At around Rs 35,000 crores, the direct cash transfer is the lowest in the world. The large number of unorganised sector workers, including migrant workers have been excluded. Their long march home was a no-confidence vote in this package offered by the government. Clearly the government needs to add many more dimensions including a less selective cash transfer of a minimum of Rs 5000 each through Jan Dhan and MNREGA accounts to cover the three weeks of the lockdown as a first installment.

The other aspect of sealing all borders is how it will affect the movement of essential goods inter-state. Although the central government has expanded its list of essential goods, in fact the sealing of borders has led to a large pileup of trucks on the national highways. Every state is dependent on the other for one or other essential supplies. Sealing of borders should not lead to a crisis in this transportation. Already prices of essential commodities are hitting the roof. Central government should ensure these blocks of supplies are removed.

In this context, the central government needs to do much more to strengthen the good initiatives taken by state governments, some much better than the central government has taken.

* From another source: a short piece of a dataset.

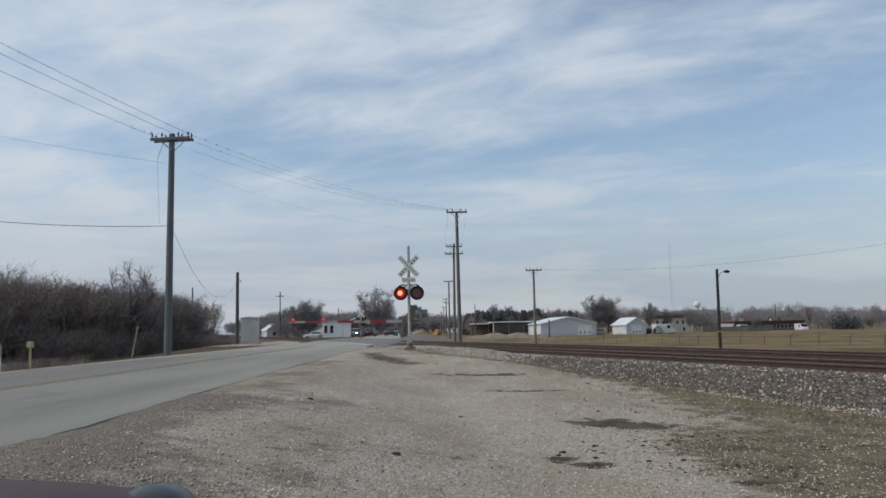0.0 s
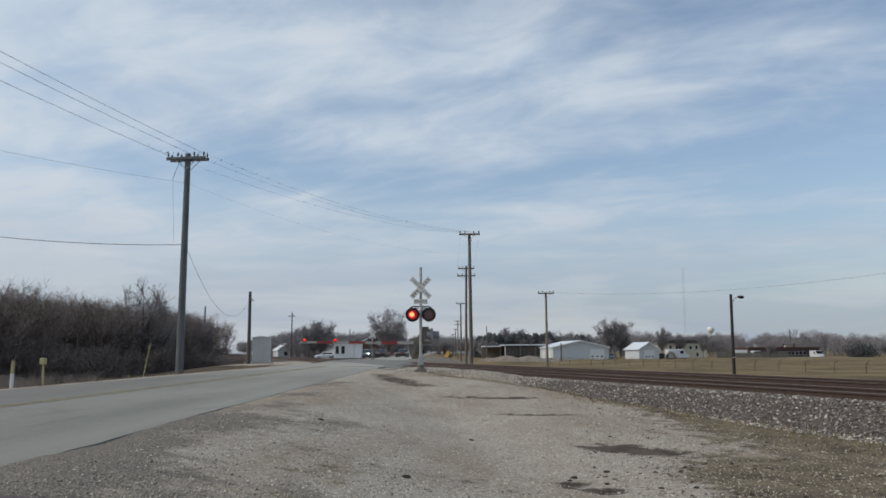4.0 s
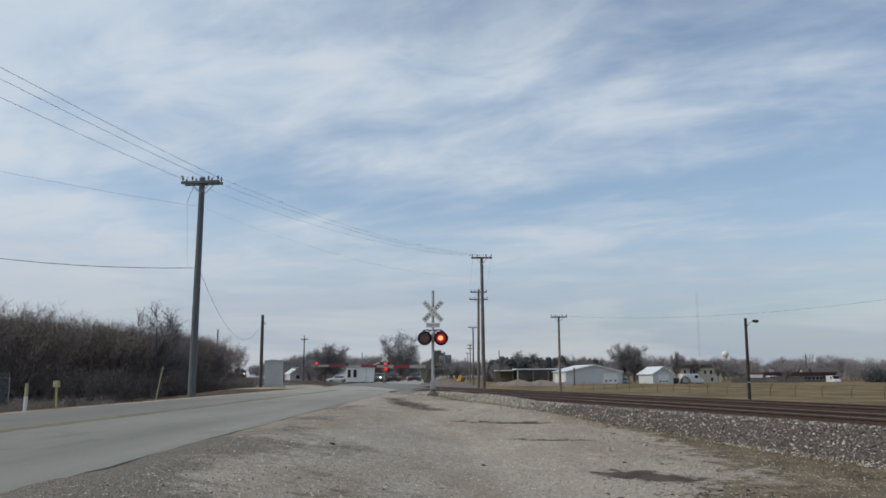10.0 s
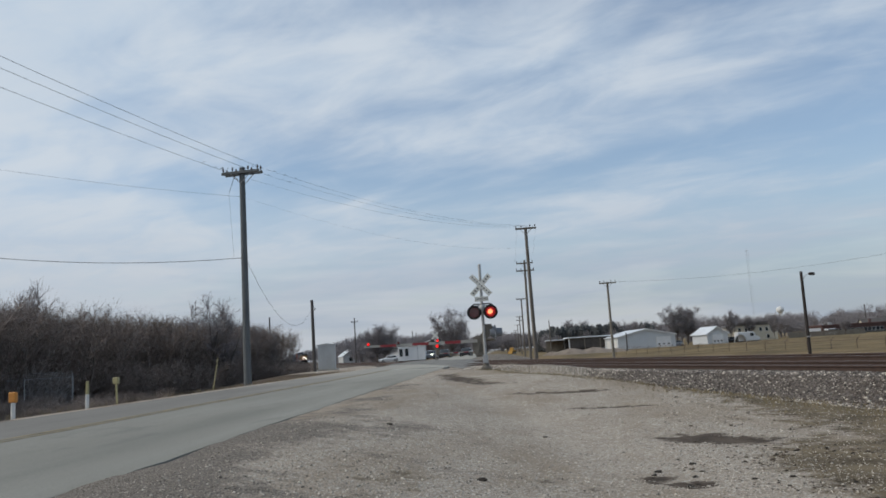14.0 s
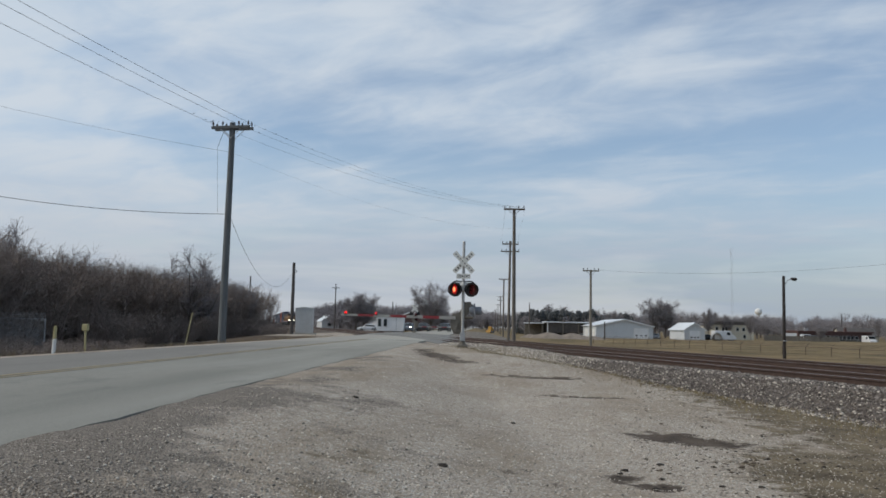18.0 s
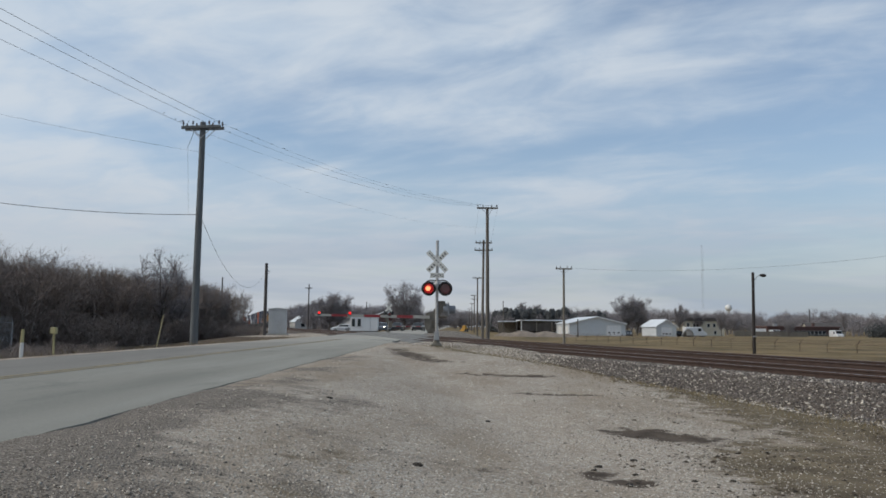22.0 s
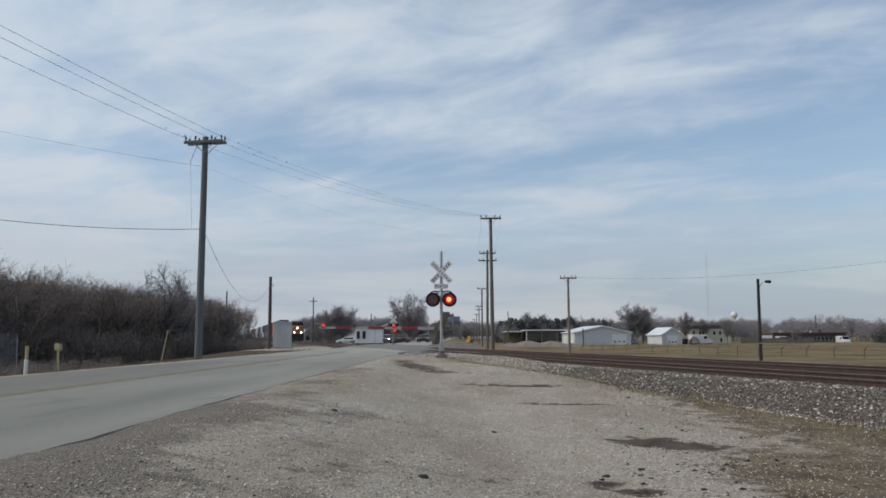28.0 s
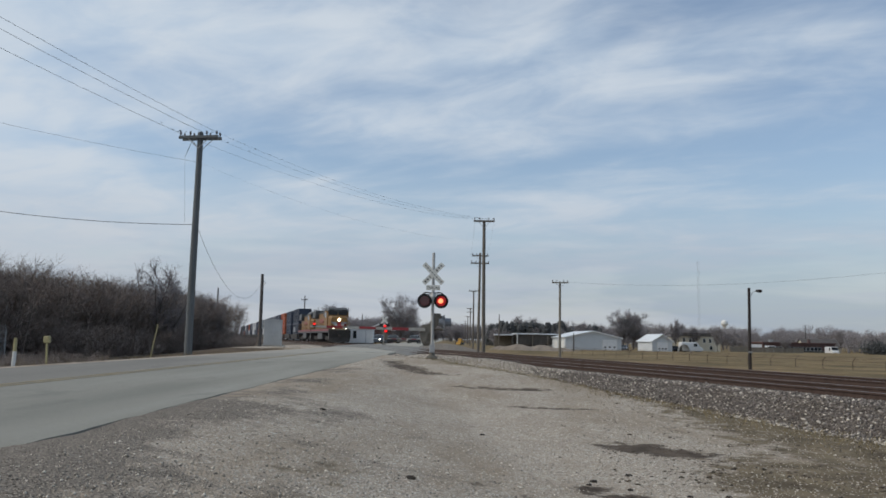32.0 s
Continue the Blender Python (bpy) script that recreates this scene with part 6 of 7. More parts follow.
def car(name, m, paint, label, kind="car", lights=None):
    """A passenger car, x forward: lower body, cabin with glass, wheels, lamps, bumpers."""
    ob = thing(name, m, label, kind)
    van = kind in ("van", "camper")
    if van:
        body = [(-2.5, half_ring(0.93, 0.35, 2.2, 0.1)), (-2.45, half_ring(0.97, 0.3, 2.3, 0.12)), (1.2, half_ring(0.97, 0.3, 2.3, 0.12)), (1.9, half_ring(0.95, 0.3, 1.35, 0.12)), (2.5, half_ring(0.92, 0.35, 1.05, 0.12)), (2.62, half_ring(0.8, 0.4, 0.9, 0.1))]
        part("body", loft(Geo(), body), paint, ob, smooth=False)
        g = Geo().add([(1.24, -0.85, 2.15), (1.24, 0.85, 2.15), (1.92, 0.85, 1.40), (1.92, -0.85, 1.40)], [(0, 1, 2, 3)])
        part("windscreen", g.turned(pose(0.04, 0, 0.04)), MAT["window"], ob)
        for sy in (-1, 1):
            part("side_window", Geo().box(0.35, 1.15, sy * 0.975 - 0.01, sy * 0.975 + 0.01, 1.35, 2.0), MAT["window"], ob)
        xs_, r = (-1.5, 1.75), 0.36
    else:
        body = [(-2.2, half_ring(0.78, 0.45, 0.85, 0.1)), (-2.1, half_ring(0.86, 0.3, 0.95, 0.12)), (-1.2, half_ring(0.9, 0.22, 1.0, 0.14)), (0.9, half_ring(0.9, 0.22, 0.97, 0.14)), (1.6, half_ring(0.88, 0.22, 0.90, 0.16)), (2.1, half_ring(0.84, 0.26, 0.80, 0.16)), (2.25, half_ring(0.74, 0.34, 0.68, 0.12))]
        part("body", loft(Geo(), body), paint, ob)
        cab = [(-2.0, half_ring(0.70, 0.9, 1.0, 0.04)), (-1.45, half_ring(0.68, 0.9, 1.42, 0.1)), (-0.2, half_ring(0.70, 0.9, 1.47, 0.1)), (0.45, half_ring(0.68, 0.9, 1.40, 0.1)), (1.15, half_ring(0.72, 0.9, 0.98, 0.04))]
        part("cabin", loft(Geo(), cab), paint, ob)
        part("windscreen", Geo().add([(0.50, -0.60, 1.39), (0.50, 0.60, 1.39), (1.13, 0.64, 1.0), (1.13, -0.64, 1.0)], [(0, 1, 2, 3)]).turned(pose(0.02, 0, 0.025)), MAT["window"], ob)
        for sy in (-1, 1):
            part("side_window", Geo().add([(-1.3, sy * 0.715, 1.02), (0.85, sy * 0.725, 1.02), (0.35, sy * 0.70, 1.36), (-1.2, sy * 0.69, 1.36)], [(0, 1, 2, 3)]), MAT["window"], ob)
            part("mirror", Geo().box(0.55, 0.75, sy * 0.95 - 0.12, sy * 0.95 + 0.12, 0.98, 1.12, bevel=0.03), paint, ob)
        xs_, r = (-1.35, 1.35), 0.32
    for x in xs_:
        for sy in (-1, 1):
            wheel(ob, x, sy * 0.82, r)
    xf = 2.56 if van else 2.18
    for sy in (-1, 1):
        part("headlight", Geo().lathe((xf - 0.1, sy * 0.62, 0.70), (1, 0, 0.1), [(0, 0.13), (0.08, 0.13), (0.12, 0.08)], 12), MAT["headlight"] if lights == "on" else MAT["lens"], ob)
        part("tail_light", Geo().box(-2.52 if van else -2.2, -2.4 if van else -2.08, sy * 0.72 - 0.1, sy * 0.72 + 0.1, 0.75, 0.92), MAT["lamp_off"], ob)
    part("front_bumper", Geo().box(xf - 0.1, xf + 0.1, -0.78, 0.78, 0.28, 0.48, bevel=0.05), MAT["plastic_grey"] if paint is not MAT["car_dark"] else MAT["black"], ob)
    return ob


car("camper_van", pose(55.3, 185, -0.55, 0, 0, 8), MAT["car_white"], "white camper van parked by the hoop shelter", "camper")
car("parked_van", pose(88.3, 222, -1.0, 0, 0, 262), MAT["car_white"], "white van parked by the brick building", "van")
car("parked_van", pose(106.0, 224, -1.0, 0, 0, 268), MAT["car_white"], "white van parked at the end of the brick building", "van")
car("parked_car", pose(51.9, 188, -0.6, 0, 0, 200), MAT["car_dark"], "dark car parked beside the garage", "car")
car("parked_car", pose(41.2, 190, -0.6, 0, 0, 250), MAT["car_grey"], "grey car parked between barn and tree", "car")
car("waiting_car", pose(-9.35, 136, 0.53, 0, 0, 268), MAT["car_dark"], "dark car waiting behind the far gate", "car")
car("waiting_car", pose(-5.9, 139, 0.53, 0, 0, 264), MAT["car_dark"], "dark car standing beyond the far gate", "car")
car("waiting_car", pose(-11.3, 131, 0.45, 0, 0, 262), MAT["car_grey"], "grey car with lit headlights beyond the crossing", "car", "on")
car("parked_car", pose(-22.4, 163, 0.1, 0, 0, 185), MAT["car_white"], "white car parked before the cottages", "car")
car("parked_car", pose(-19.0, 160, 0.1, 0, 0, 175), MAT["car_grey"], "silver car parked before the cottages", "car")
MOVING_VAN = car("moving_van", pose(11.3, 300, -0.2, 0, 0, 180), MAT["car_white"], "white van driving on the far cross street", "van")

# yellow machine far down the road
mac = thing("loader", pose(3.3, 228, -0.1, 0, 0, 240) @ Matrix.Scale(0.8, 4), "small yellow wheel loader parked by the pole line", "loader")
part("body", Geo().box(-1.4, 0.8, -0.7, 0.7, 0.6, 1.3, bevel=0.08), MAT["plant_yellow"], mac)
part("cab", Geo().box(-0.5, 0.5, -0.6, 0.6, 1.3, 2.2, bevel=0.06), MAT["plant_yellow"], mac)
part("bucket", Geo().prism([(1.3, 0.2), (2.0, 0.15), (2.05, 0.3), (1.5, 0.35), (1.4, 0.9), (1.25, 0.9)], -0.9, 0.9), MAT["plant_yellow"], mac)
for x in (-0.9, 0.6):
    for sy in (-1, 1):
        wheel(mac, x, sy * 0.75, 0.5, 0.35)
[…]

This requires grants to the states. The Disaster Management Act which is being used for punitive measures of imprisoning workers also has a clause for fund transfers to state governments.  The central government must strengthen the capacity of the states by helping them with fund transfers as mandated by the Act.

The LDF government of Kerala under the leadership of  Pinarayi Vijayan has proved to be an inspiring example of people centered initiatives to deal with the coronavirus crisis. Apart from the package it announced long before the lockdown, it formulated a policy for migrant workers for the provision of shelter and food. Its efforts have been recognised and lauded even by the Supreme Court of India. The Kerala government has repeatedly asked the central government to permit it to increase the limits of the market borrowing waiving the conditions of the FRBM Act. But it has not received central sanction. Now the central government has set up a trust in the name of the prime minister. Why such a trust should be required when there is already the PMs relief fund available is highly questionable.  Moreover it will centralise all such “donations” with no provisions to share the funds with the states. Also, the ministry of corporate affairs has notified that CSR funds can be used in activities to fight the coronavirus.  The notification should include a clause that companies can also contribute to efforts being made by state governments in this area. The centre needs to develop a mechanism of more consultation with the states which will also help states to learn from each other’s experience.

This week has also shown that the government is far behind in the requirements in the health sector for meeting the challenge. Medical personnel do not have the required PPE, the personal protective equipment so essential to protect doctors, nurses and caregivers who are in the frontline to help those affected by the virus. In the rural areas, the government has totally neglected the training of the lakhs of ASHA workers leave alone increasing their allowances. These are the health workers who are expected to monitor all cases in the villages under their jurisdiction. India is still following a policy of low rates of testing because of lack of proper testing kits.  Almost all public health experts consider this harmful as it can lead to a dangerous situation of undetected cases spreading the infection. In this period of lockdown, the government must fill the gaps in a mission mode. For this it requires to allocate sufficient funds. The Rs 15,000 crores announced is totally inadequate.

At a time of a health emergency it is all the more necessary to use the Indian constitution as a reference in all the actions taken. Federalism and the constitutional provisions for states to have a fair share in national revenue is one such issue. The other is democracy and equal status of all citizens. India’s unity so crucial in the battle to save India’s people from this coronavirus will be strengthened if the government of India would keep the democratic and federal character of the constitutional framework  in mind when taking decisions which affect the whole country.